Once the practice is done and you've accomplished your 10th try of running to the bathroom, you give your child fresh, dry underwear. Then have him check and praise him for having dry undies. Give him an m&m. If at any time during the practice he is able to get some pee into the potty, praise him and discontinue the practice. Give him fresh undies and a treat.

I have trained 5 children with this method and all have been using the potty consistently by the end of the first day. Typically they still have about one accident a day for the first three or four days. When your child takes himself to the bathroom without any prompting, you can consider him trained. That sometimes takes up to a week. Until then, continue prompting, but stretch the amount of time between prompts.


Push the fluids on the day of potty training. The more your child drinks the more opportunities for success they will have.

Have a special treat for bowel movements. These are sometimes scary for kids, so promising a really special treat can help them buck up their courage.

Plan to be home for about a week. Until your child is really comfortable with using the bathroom in your home, you shouldn't introduce a different bathroom. And for a long time (months), any time you go out, point out where the bathroom is immediately upon arriving at your destination.

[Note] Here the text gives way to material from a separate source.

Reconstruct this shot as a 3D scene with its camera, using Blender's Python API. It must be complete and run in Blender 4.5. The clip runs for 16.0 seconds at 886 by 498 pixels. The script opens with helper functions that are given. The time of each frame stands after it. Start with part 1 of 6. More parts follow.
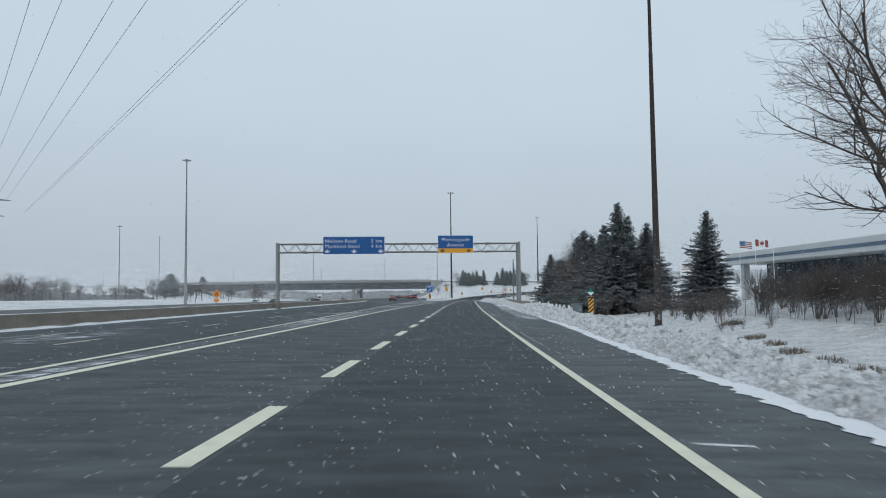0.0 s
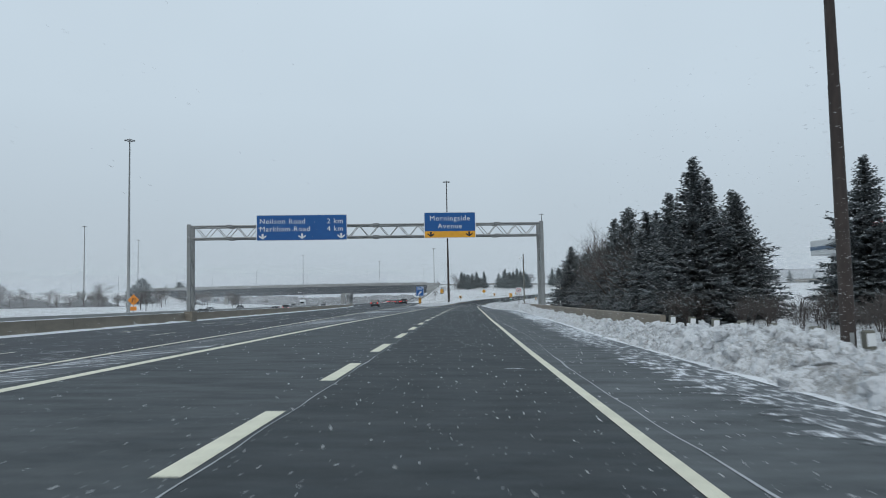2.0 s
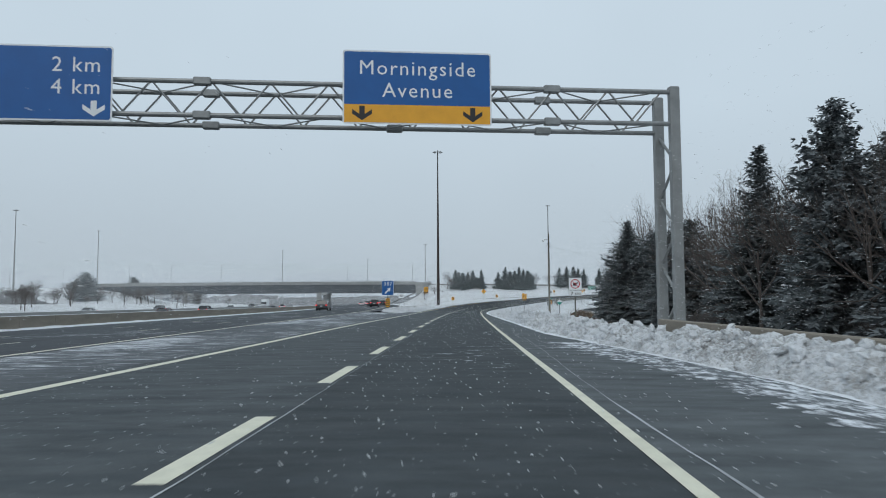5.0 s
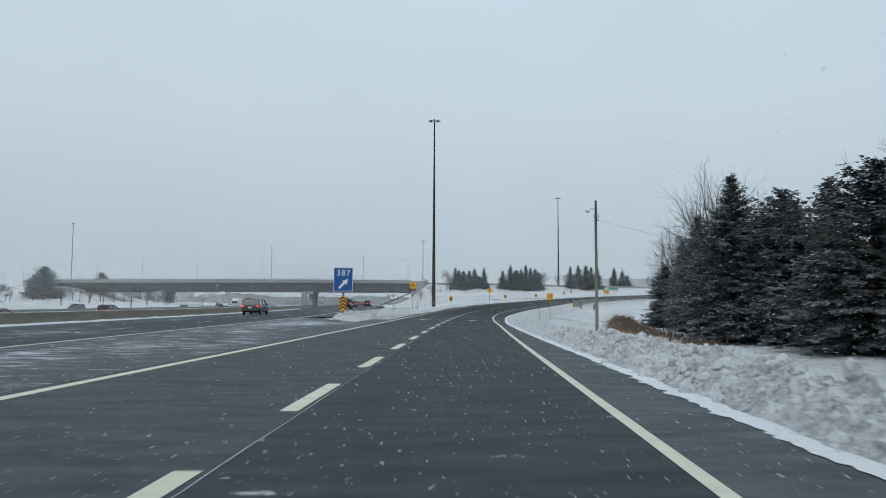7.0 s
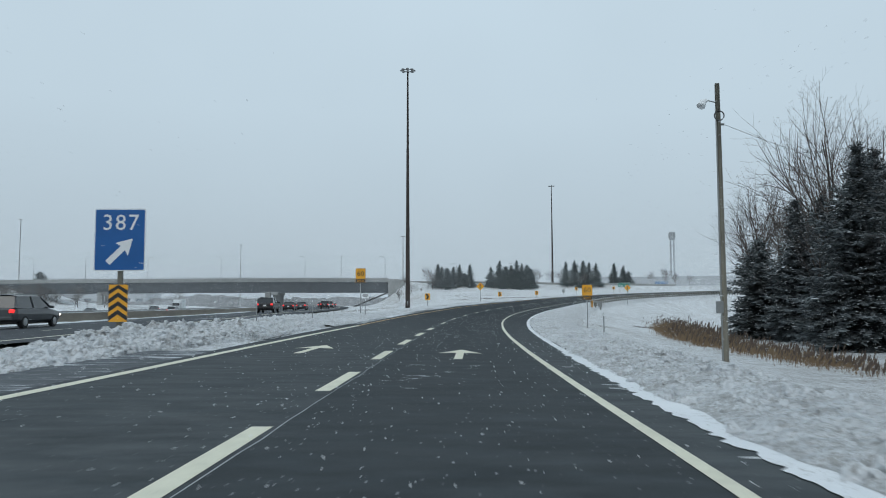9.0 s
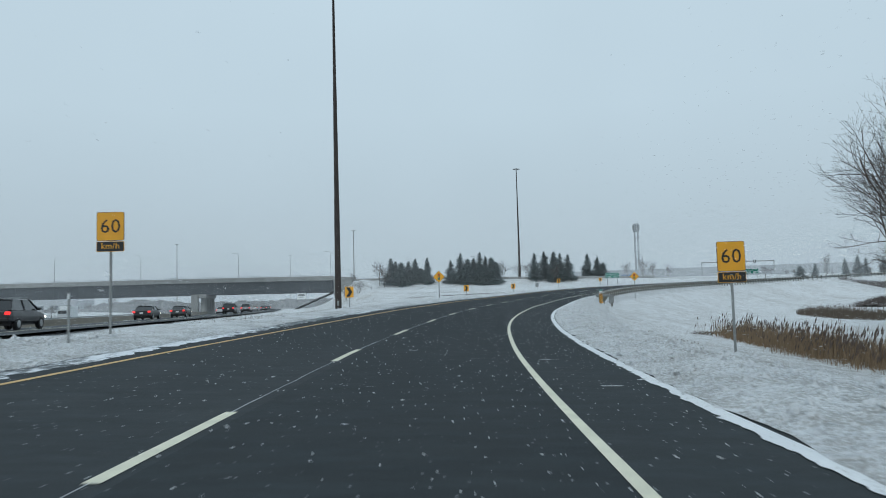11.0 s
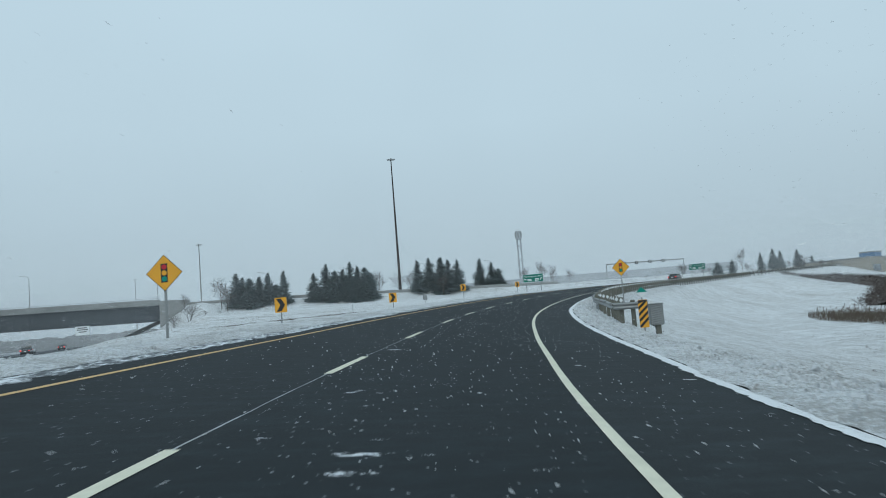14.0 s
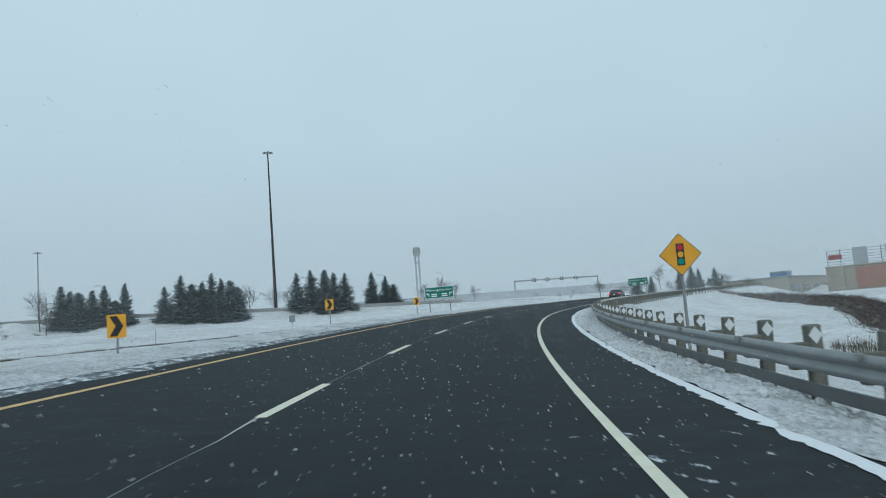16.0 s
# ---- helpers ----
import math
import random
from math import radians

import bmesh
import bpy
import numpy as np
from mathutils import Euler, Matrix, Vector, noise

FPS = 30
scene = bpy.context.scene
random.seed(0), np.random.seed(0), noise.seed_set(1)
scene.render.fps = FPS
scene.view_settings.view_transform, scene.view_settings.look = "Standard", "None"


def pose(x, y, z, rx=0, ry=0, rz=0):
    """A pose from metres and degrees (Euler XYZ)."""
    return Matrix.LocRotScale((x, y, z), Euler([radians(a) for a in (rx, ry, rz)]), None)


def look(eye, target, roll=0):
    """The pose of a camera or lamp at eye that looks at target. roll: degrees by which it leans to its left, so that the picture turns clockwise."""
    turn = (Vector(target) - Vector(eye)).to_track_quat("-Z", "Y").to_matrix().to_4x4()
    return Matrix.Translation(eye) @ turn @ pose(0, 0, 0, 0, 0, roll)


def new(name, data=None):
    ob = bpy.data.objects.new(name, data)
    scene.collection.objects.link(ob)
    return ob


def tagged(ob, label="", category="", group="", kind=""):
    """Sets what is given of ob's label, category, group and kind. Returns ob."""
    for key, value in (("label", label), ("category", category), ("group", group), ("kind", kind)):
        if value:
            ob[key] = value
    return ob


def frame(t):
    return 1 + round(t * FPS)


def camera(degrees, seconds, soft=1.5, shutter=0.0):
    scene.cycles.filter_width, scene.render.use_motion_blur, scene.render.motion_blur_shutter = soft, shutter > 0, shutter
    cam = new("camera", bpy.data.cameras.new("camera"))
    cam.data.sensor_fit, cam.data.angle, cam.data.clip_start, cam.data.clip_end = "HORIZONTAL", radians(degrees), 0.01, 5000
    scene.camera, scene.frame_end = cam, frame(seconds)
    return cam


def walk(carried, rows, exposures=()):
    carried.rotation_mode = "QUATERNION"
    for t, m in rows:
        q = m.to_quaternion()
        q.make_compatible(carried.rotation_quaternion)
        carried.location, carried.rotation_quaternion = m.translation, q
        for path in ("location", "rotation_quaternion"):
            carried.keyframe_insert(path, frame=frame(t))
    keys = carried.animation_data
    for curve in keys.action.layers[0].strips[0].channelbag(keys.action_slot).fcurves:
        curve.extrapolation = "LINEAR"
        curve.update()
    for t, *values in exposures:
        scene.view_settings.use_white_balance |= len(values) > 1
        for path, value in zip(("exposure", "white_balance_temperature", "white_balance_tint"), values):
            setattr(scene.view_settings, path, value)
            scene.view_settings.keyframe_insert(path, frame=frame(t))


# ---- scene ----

Fill the day with positives. The practice times are hard emotionally. Be sure that you are filling up your child with positive remarks all day long. And maybe order in pizza as a positive for you!

Set a flannel backed plastic tablecloth underneath your child's bedsheet. Bed wetting will happen in the beginning. Be prepared with extra sheets, underwear, and a blanket on hand.

Plastic underwear covers are your friend. If potty training in the summer, beware that these cause your child to sweat. But these will keep most of the pee in the underwear cover instead of on the bed. And it allows your child to still feel the sensation of wetness intead of absorbing it like a diaper or pull up would.

Have patience, and take this all with a grain of salt. With six kids, I now know that there is no formula to parenting. What works for your friend's kids may not work for yours. And what works for one child in a family may not work for their siblings. With that said, please recognize that while this method has worked for five of my children, please do not use it if you feel it won't work for yours. You know your children best!